The Generals Just Walked Trump Through Everything He Needs To Know About The Pentagon
The Pentagon gave the president a crash course in the department’s job. “The chiefs did most of the talking,” one defense official said.
President Donald Trump’s first appearance at the Pentagon Friday was billed as the first step to rebuild what the presidential candidate had referred to as the “depleted” U.S. military.
But instead, the president who said he would reshape the military got an introduction to the ways his generals lead their forces. He showered the troops in the room repeatedly with praise, although he slipped when he called Defense Secretary Jim Mattis, a Marine veteran, “a tremendous soldier.” (Marines do not call themselves soldiers.) Behind closed doors, his commanders walked him through how the military divides the world into combatant commands, during what a defense official told reporters afterward was an informational session.

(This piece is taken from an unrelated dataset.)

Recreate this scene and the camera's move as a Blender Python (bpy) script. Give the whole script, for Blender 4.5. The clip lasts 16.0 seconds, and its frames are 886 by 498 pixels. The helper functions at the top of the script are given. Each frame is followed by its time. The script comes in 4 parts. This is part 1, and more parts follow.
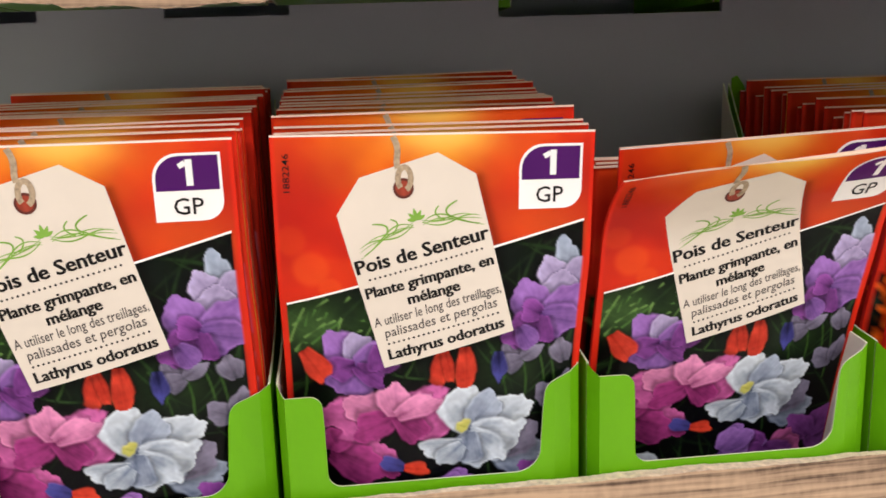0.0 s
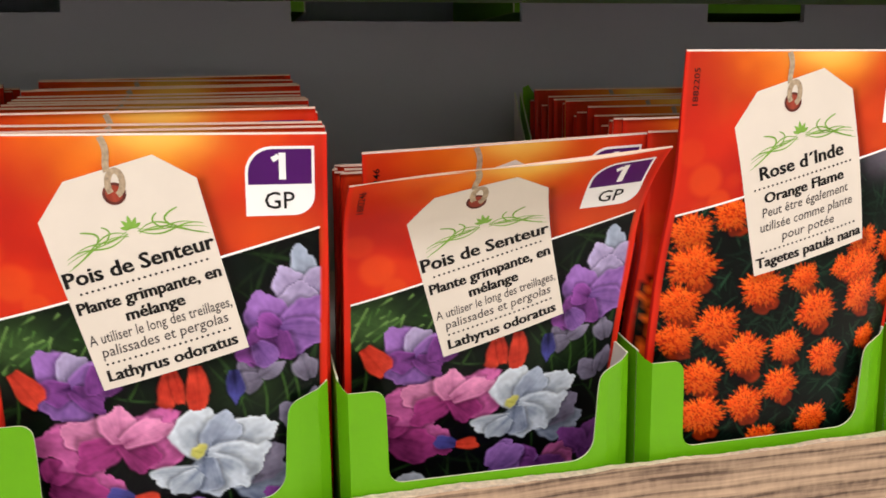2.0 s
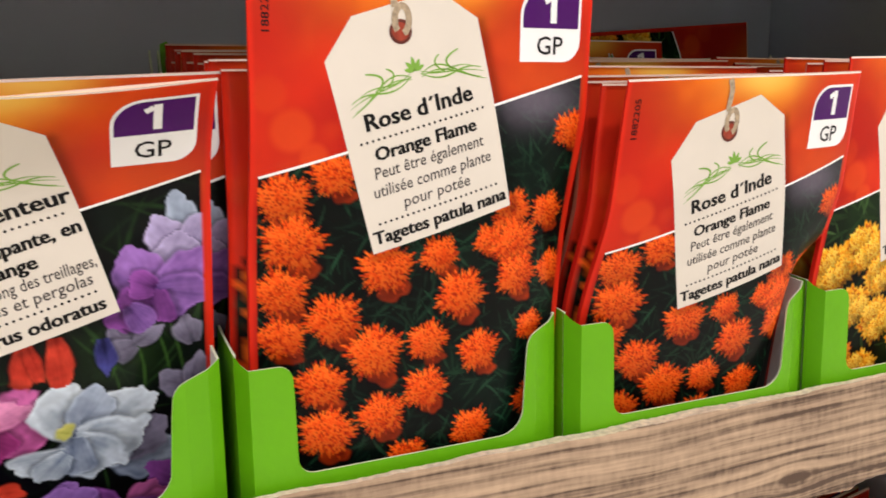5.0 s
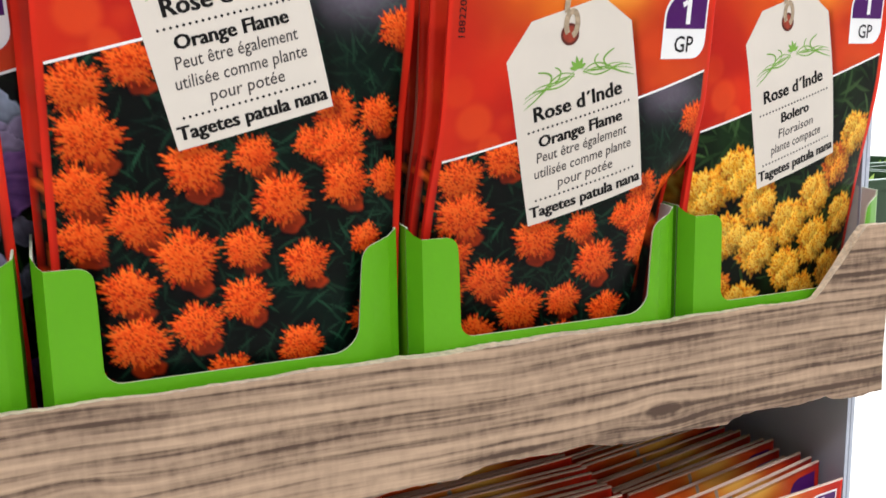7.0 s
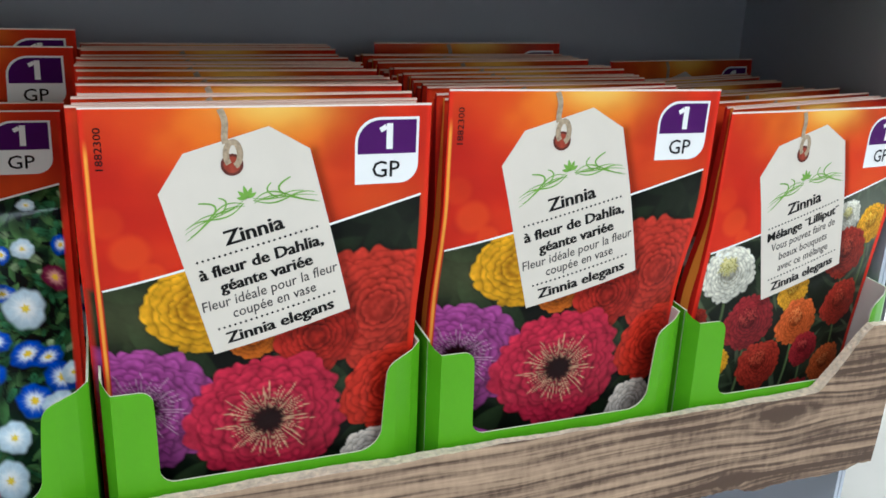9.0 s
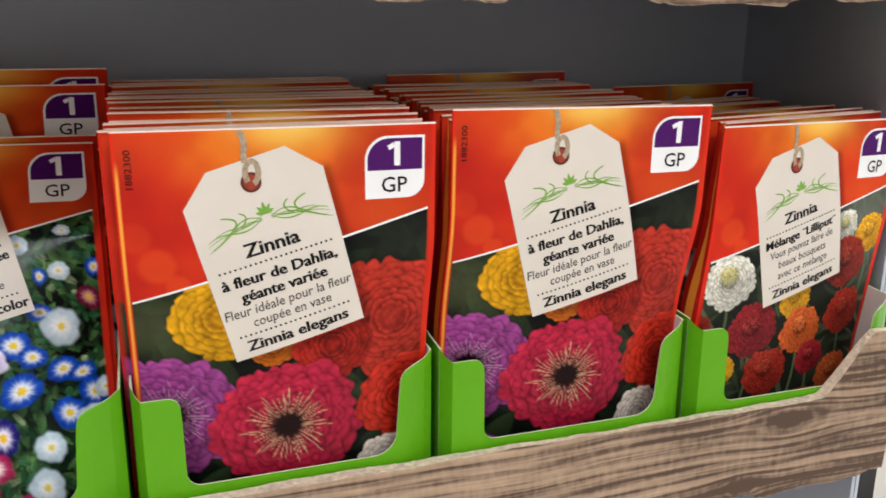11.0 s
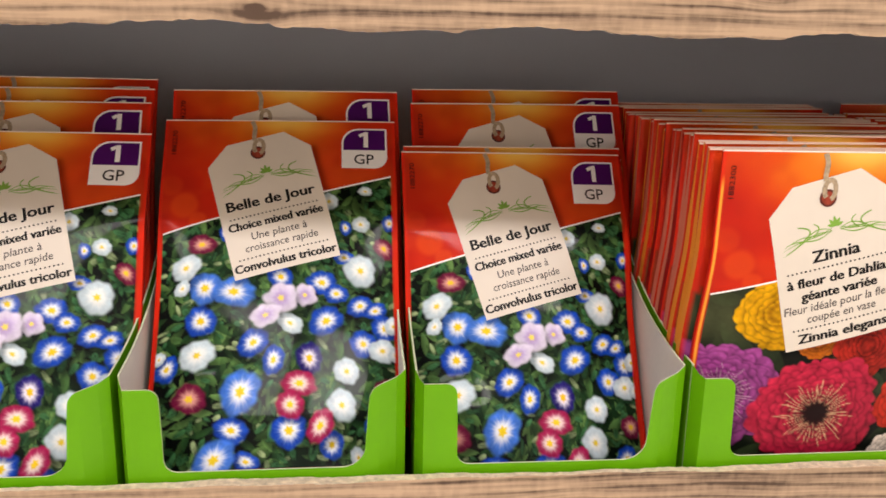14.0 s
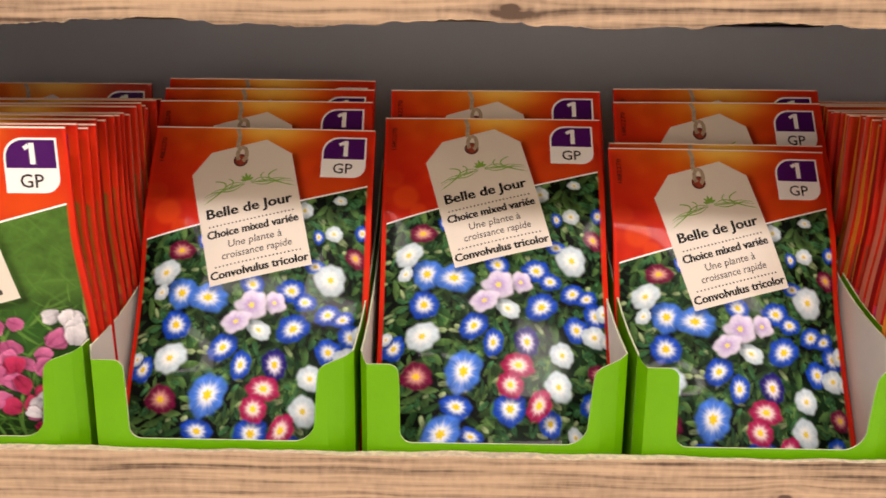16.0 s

Trump capped off his visit by signing a three-page memo calling for an across-the-board review of military readiness, quite a formal procedure for a rather vague request.
“He is trying to take credit [for building a stronger military] by putting it in the form of a directive,” Lawrence Korb, a senior fellow at the Washington, D.C.-based Center for American Progress. “He is showing in charge.”
Trump signed the memo after Vice President Mike Pence ceremonially swore in Mattis, who formally took the job at the Pentagon on Friday. It was one of two executive actions the president signed; the second was an executive order that called for a 120-day suspension of refugees, part of his plan for “extreme vetting.”
Trump said he signed the military readiness memo “to begin a great rebuilding of the armed services of the United States, developing a plan for new planes, new ships, new resources and new tools for our men and women in uniform,” in a brief address at the Pentagon’s Hall of Heroes, which is dedicated to Medal of Honor recipients.
But the memo was vague, calling for the defense secretary to “assess readiness condition, including training, equipment maintenance, munitions, modernization and infrastructure.” The secretary has a month to “submit to the President a report identifying actions that can be implemented within the current fiscal year and that are necessary to improve readiness conditions. It also called for a review of missile defense against foreign threats.
(A draft that circulated in the hours before Friday’s ceremony was more specific, saying the military needed to be prepared to address the ISIS threat and any other confronting the United States.)
Regardless of the lacking specifics, the president’s words were welcomed at the Pentagon; attendees responded with a warm applause.
“Our military strength will be questioned by no one,” Trump said. “Neither will our dedication to peace.”
Before signing the document, Trump spent an hour with the Joint Chiefs of Staff in what is known as “the Tank,” a secure conference room usually used by the chiefs. In addition to an introduction to how the Joint Chiefs work, Trump and the generals talked about military readiness and how to accelerate the military campaign against ISIS, according to the defense official.
“It was a global walk around the world,” the defense official said, adding: “The chiefs did most of the talking.”
Throughout the presidential campaign, Trump signaled he wanted to expand the size of the US military. He has called for 60,000 more troops in the Army and 12,000 more Marines. He also has said the Navy should build 78 more submarines and ships and that the Air Force should have 100 combat aircraft.
Making those kind of expansions to the US military would take years, and the memorandum recognizes that, calling for the Defense Secretary to work with the Office of Management and Budget to adjust the budget.
It is not clear when such changes could be funded. There currently is no fiscal year 2017 budget; military spending is currently through a continuing resolution. And the fiscal year 2018 budget is now being developed. Given all the steps that must happen before such changes are approved, funding may not be allocated until the fiscal year 2019 budget.